(Recorded information)

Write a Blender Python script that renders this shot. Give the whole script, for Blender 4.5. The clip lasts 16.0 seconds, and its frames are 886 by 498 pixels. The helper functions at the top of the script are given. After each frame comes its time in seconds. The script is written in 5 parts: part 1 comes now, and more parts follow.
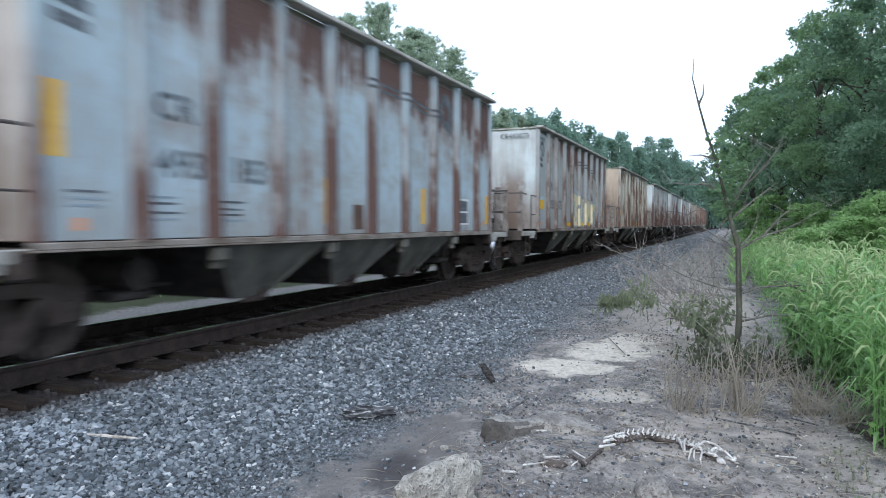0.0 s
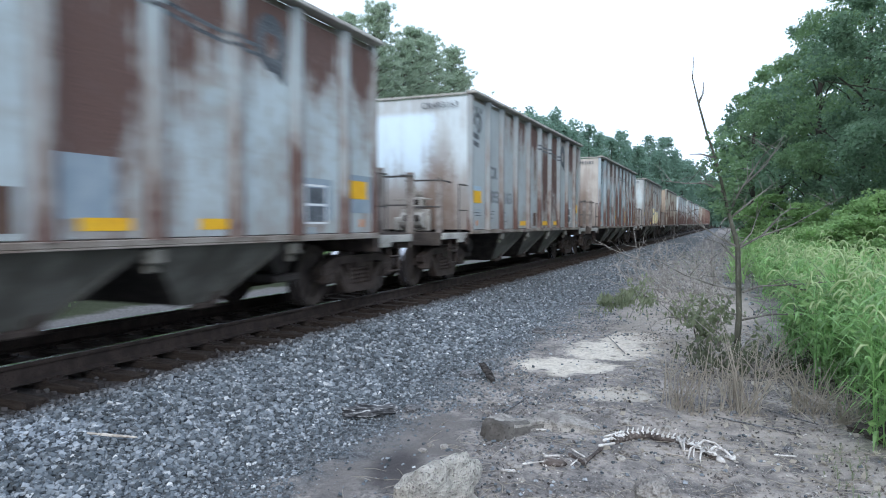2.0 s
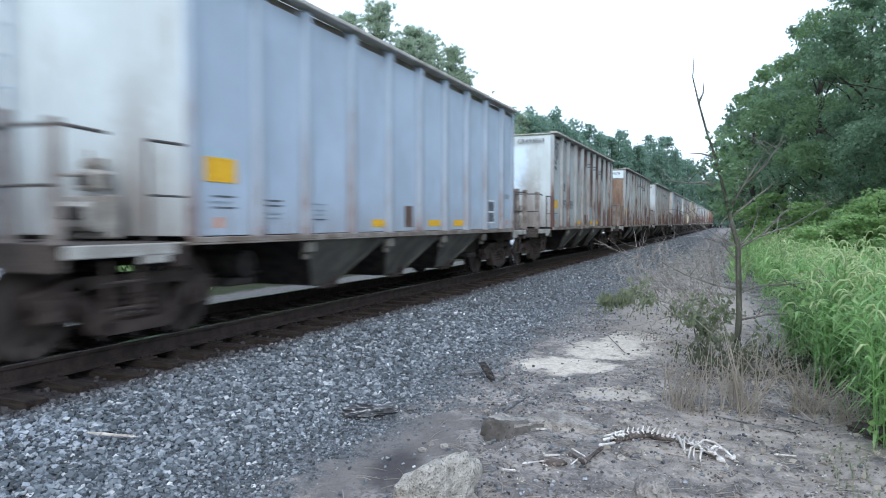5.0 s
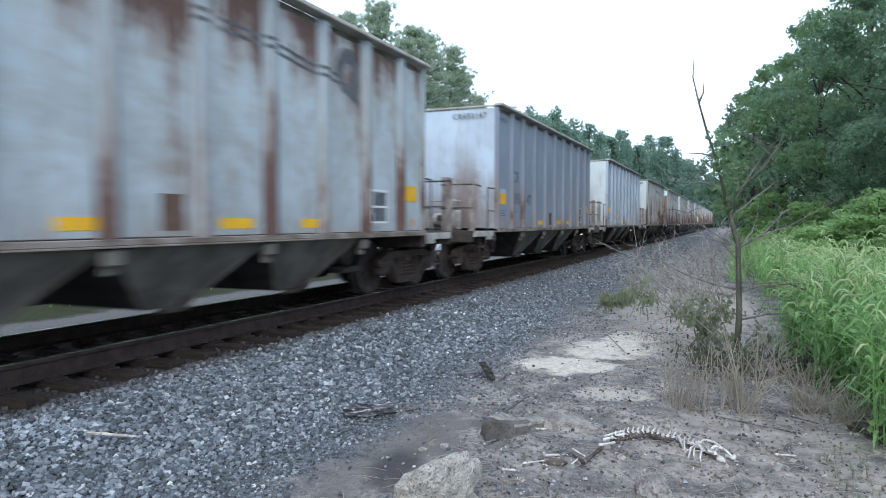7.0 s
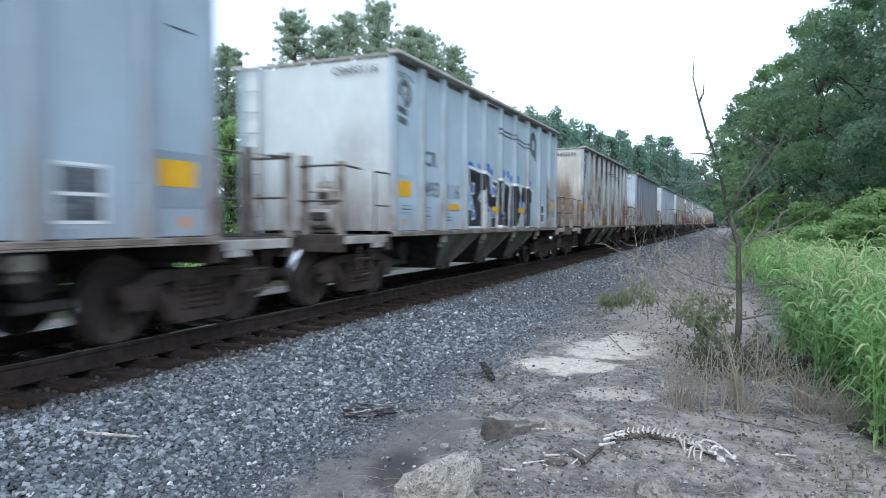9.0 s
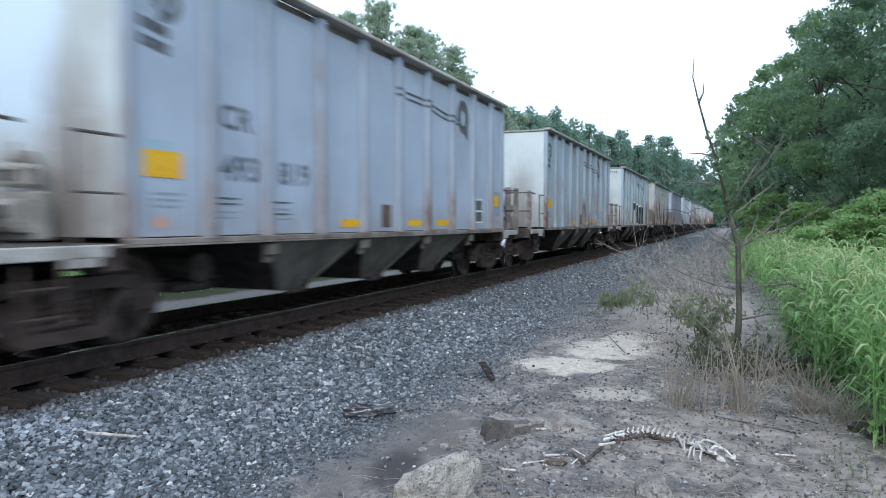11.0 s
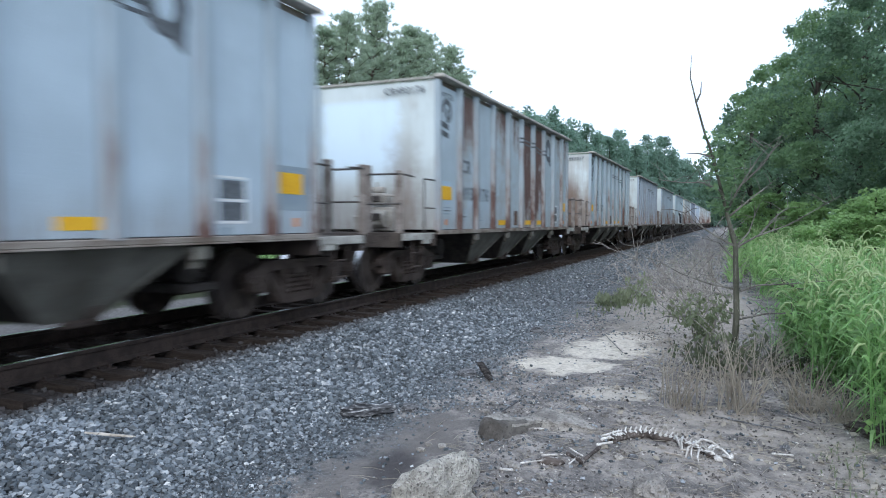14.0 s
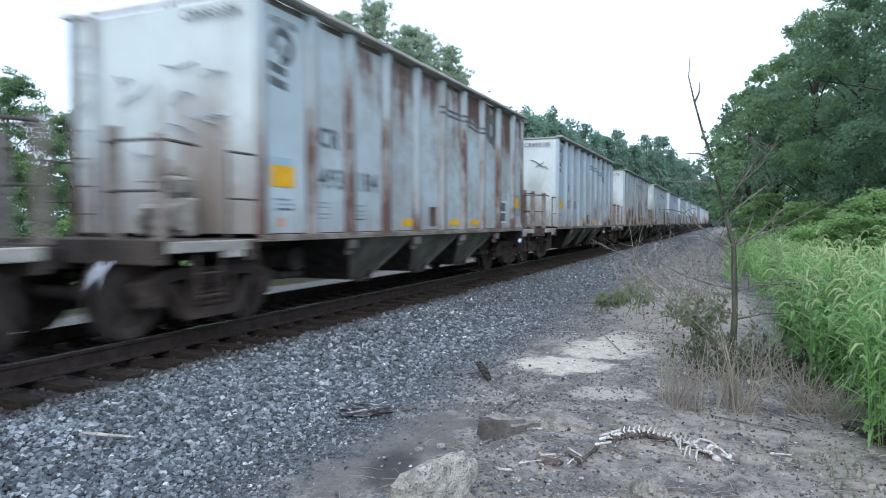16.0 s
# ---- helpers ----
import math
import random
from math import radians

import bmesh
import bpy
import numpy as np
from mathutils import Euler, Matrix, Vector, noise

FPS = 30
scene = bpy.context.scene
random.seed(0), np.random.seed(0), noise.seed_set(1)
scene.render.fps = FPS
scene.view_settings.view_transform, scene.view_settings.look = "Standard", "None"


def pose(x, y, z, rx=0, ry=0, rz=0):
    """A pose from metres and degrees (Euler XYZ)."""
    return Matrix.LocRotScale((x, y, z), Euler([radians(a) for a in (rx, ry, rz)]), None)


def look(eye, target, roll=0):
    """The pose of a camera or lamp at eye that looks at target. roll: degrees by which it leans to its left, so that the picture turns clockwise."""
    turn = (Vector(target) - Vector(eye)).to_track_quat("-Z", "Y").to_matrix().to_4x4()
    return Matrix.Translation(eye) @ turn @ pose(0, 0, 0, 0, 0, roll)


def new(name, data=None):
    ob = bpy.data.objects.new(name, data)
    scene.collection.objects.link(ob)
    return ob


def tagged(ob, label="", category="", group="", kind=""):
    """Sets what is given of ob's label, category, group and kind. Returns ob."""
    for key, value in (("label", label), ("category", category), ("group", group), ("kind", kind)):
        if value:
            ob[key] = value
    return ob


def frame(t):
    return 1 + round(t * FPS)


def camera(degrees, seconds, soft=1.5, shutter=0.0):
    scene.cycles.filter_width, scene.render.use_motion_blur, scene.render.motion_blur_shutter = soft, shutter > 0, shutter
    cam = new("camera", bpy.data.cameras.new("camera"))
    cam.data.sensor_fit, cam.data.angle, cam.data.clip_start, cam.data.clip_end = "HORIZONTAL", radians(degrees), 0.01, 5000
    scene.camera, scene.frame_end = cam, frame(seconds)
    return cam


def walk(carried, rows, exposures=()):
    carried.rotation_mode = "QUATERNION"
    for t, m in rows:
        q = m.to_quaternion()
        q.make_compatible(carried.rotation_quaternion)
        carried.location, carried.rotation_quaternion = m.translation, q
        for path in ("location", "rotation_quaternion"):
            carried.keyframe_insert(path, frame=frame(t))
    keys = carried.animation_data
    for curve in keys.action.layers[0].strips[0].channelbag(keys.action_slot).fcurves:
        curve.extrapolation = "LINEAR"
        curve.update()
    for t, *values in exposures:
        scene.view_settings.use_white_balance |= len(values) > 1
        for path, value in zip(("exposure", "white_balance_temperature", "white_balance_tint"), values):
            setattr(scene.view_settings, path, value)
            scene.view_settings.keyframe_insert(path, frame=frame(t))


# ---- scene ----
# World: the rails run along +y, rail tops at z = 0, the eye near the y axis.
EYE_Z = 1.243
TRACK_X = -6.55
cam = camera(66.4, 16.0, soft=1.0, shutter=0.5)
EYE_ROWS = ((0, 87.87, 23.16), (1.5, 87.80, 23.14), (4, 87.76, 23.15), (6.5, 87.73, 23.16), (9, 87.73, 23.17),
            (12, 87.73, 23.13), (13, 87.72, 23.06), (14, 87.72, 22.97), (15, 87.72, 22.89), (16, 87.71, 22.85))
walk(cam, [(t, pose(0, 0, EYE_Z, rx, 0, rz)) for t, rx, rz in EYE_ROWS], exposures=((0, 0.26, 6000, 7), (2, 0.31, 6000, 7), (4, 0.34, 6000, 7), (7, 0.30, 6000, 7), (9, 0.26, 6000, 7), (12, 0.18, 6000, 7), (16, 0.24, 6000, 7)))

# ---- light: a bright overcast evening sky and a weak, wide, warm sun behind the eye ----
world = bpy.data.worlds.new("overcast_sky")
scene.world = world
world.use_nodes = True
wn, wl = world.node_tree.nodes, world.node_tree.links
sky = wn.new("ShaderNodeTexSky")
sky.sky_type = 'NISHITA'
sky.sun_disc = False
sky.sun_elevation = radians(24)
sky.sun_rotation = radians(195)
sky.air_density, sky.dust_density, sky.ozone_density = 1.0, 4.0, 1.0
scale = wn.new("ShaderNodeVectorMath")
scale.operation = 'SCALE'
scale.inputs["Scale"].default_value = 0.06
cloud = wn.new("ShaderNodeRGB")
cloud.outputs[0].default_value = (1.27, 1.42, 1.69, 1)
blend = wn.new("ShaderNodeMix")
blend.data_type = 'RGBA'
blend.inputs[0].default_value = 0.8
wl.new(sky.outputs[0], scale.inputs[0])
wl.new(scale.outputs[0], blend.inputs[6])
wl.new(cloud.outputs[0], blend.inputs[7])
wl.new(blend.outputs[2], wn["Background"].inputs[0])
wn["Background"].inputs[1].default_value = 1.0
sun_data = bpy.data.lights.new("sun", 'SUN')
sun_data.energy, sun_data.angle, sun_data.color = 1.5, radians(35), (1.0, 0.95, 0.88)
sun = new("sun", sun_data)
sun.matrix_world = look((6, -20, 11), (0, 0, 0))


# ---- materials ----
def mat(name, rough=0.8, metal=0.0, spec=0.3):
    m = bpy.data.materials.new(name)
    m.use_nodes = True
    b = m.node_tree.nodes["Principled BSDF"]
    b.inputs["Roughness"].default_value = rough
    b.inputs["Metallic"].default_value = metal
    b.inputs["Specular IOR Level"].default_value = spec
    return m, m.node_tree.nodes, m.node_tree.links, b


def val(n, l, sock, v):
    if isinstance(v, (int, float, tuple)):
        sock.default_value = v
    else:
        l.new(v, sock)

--

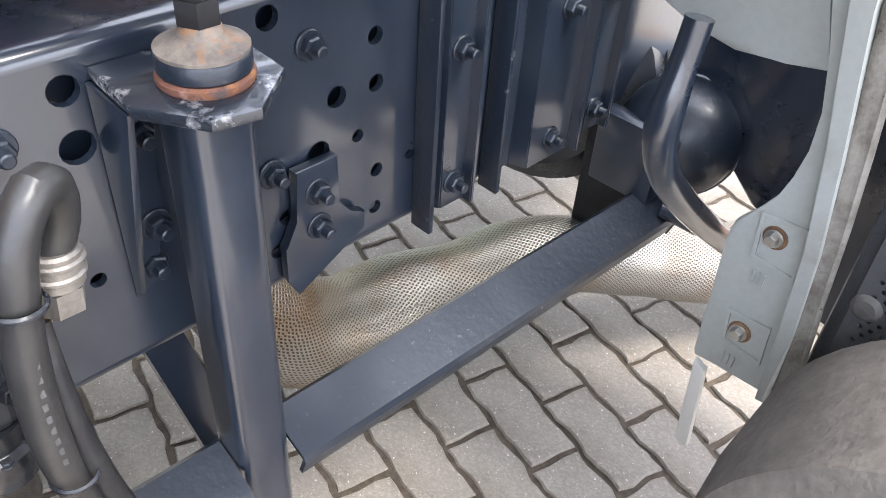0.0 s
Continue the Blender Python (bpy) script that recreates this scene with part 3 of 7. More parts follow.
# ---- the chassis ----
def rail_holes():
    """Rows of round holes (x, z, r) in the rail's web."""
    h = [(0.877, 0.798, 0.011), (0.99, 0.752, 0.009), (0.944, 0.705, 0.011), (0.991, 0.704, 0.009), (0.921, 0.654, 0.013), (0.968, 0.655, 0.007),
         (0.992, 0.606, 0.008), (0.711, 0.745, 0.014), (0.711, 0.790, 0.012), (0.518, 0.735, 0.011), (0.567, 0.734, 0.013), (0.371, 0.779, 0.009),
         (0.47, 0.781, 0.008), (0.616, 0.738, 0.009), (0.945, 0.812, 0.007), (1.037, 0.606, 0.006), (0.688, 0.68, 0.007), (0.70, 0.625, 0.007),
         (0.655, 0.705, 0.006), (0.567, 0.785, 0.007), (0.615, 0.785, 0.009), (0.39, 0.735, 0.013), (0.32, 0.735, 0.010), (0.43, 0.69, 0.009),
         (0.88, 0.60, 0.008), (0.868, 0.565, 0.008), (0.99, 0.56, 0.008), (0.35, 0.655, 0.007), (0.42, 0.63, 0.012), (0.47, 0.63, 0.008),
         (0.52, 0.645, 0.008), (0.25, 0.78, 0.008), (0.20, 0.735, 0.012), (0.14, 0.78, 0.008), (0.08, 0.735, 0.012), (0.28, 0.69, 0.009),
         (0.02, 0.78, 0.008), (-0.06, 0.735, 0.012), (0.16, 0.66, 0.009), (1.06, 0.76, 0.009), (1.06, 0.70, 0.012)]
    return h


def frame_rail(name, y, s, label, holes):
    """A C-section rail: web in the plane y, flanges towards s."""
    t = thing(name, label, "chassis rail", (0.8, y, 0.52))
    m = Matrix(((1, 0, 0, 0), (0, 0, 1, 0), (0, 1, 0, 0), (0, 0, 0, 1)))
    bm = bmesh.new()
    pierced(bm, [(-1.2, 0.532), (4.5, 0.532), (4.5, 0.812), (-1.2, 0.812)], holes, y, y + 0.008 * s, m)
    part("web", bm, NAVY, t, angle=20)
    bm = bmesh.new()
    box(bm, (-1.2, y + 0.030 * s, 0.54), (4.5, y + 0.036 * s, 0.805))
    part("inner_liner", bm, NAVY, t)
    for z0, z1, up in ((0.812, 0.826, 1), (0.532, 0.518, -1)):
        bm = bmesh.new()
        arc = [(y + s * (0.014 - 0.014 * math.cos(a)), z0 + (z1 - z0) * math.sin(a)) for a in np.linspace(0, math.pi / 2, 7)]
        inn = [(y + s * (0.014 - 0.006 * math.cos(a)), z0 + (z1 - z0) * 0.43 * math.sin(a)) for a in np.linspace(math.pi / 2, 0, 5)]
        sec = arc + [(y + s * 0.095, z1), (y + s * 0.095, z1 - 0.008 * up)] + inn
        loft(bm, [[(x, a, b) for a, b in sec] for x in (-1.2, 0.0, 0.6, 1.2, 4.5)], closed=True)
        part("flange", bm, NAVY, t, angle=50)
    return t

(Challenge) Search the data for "noise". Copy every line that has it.

(Task response)
from mathutils import Euler, Matrix, Vector, noise
random.seed(0), np.random.seed(0), noise.seed_set(1)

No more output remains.